Member of the National Assembly for Aisne's 4th constituency
- Incumbent
- Assumed office June 2022
- Preceded by: Marc Delatte

Municipal councillor of Chauny
- Incumbent
- Assumed office 2020

Personal details
- Born: 27 July 1971 (age 55)
- Party: National Rally

= José Beaurain =

French politician (born 1971)

José Beaurain (/fr/; born 27 July 1971) is a French politician of the National Rally (RN) and disability rights campaigner. He has been Member of the National Assembly for Aisne's 4th constituency following the 2022 French legislative election. Beaurain was the first blind person elected as a deputy of the French Fifth Republic.

==Biography==
Beaurain is a piano tuner by profession and also practices bodybuilding.

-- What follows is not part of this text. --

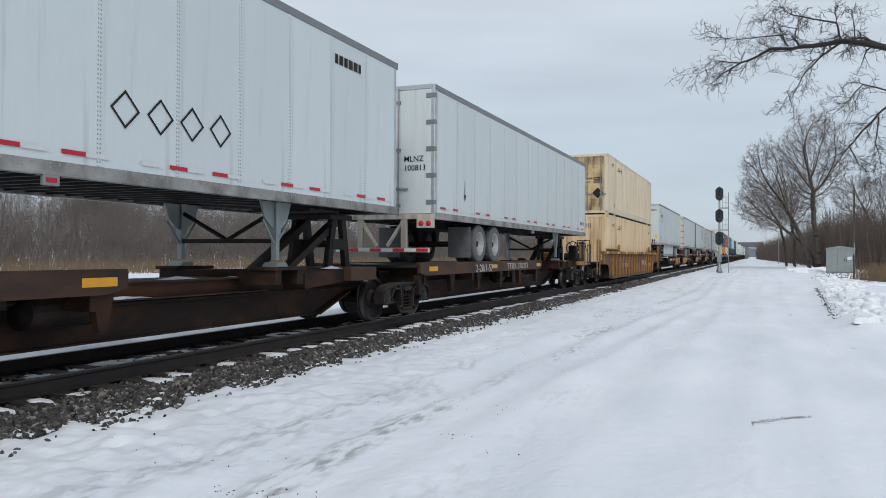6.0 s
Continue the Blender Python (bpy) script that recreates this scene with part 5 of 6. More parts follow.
# smooth white pair
for t, num in ((ec_low, "237 429"), (ec_top, "295 358")):
    lettering("ECDU", 3.44, 2.44, 0.165, M_BLACK, t, width=0.39)
    lettering(num[:3], 4.17, 2.44, 0.165, M_BLACK, t, width=0.27)
    lettering(num[4:], 4.60, 2.44, 0.165, M_BLACK, t, width=0.27)
    mark([rect(7.72, 8.3, 2.33, 2.62)], M_WHITE, t, name="notice")
    lettering("53/102", 7.78, 2.42, 0.13, M_BLACK, t, width=0.45, lift=0.006)
    fine_print(7.78, 2.40, 0.42, 1, M_BLACK, t, 1.299, h=0.02)
    for y in (14.3, 0.8):
        lettering("WTP", y, 2.40, 0.15, M_BLACK, t, width=0.38, lift=0.006)
        lettering("WIDE TWISTLOCK", y - 0.01, 2.31, 0.045, M_BLACK, t, width=0.40, lift=0.006)
        lettering("POSITION LIFT", y + 0.03, 2.23, 0.045, M_BLACK, t, width=0.32, lift=0.006)
    lettering("TOP LIFT ONLY", 3.34, 0.38, 0.07, M_STEEL, t, width=0.46)
    for k in range(24):
        at(part("reflective_tape", shared("tape_small", lambda bm: box(bm, HW - 0.002, HW + 0.003, -0.09, 0.09, 0, 0.05), M_REDTAPE), None, t), y=1.14 + 0.6255 * k, z=0.225)
    vertical_code(t, "ECDU " + num.replace(" ", ""), M_BLACK, 0.79, 2.55, 0.15, 0.11)
    end_mark([[(-0.2, 1.0), (-0.1, 1.0), (-0.1, 1.5), (-0.2, 1.5)]], M_STEEL, t, 0.008, "door_handle")

# tan pair
lettering("WTP", 1.0, 2.35, 0.2, M_BLACK, tan_top, waved=True)
lettering("USU 6084", 2.6, 2.3, 0.22, M_BLACK, tan_top, waved=True, width=1.3)
lettering("WTP", 1.2, 2.3, 0.2, M_BLACK, tan_low, waved=True)
lettering("USU 60152", 2.6, 2.25, 0.22, M_BLACK, tan_low, waved=True, width=1.3)
lettering("WTP", 14.5, 2.3, 0.2, M_BLACK, tan_low, waved=True)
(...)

He won several local bodybuilding contests and was president of a sports union for disabled people in France. Beaurain was born visually impaired due to congenital glaucoma and completely lost his sight in 2008. He has focused on issues faced by people with disabilities during his political career.

Beaurain joined the RN in the 2010s. In 2014, he was elected as a municipal councilor for the party in Chauny. During the 2022 French elections to the National Assembly, Beaurain contested the seat of Asine's 4th constituency and defeated En Marche incumbent deputy Marc Delatte during the second round.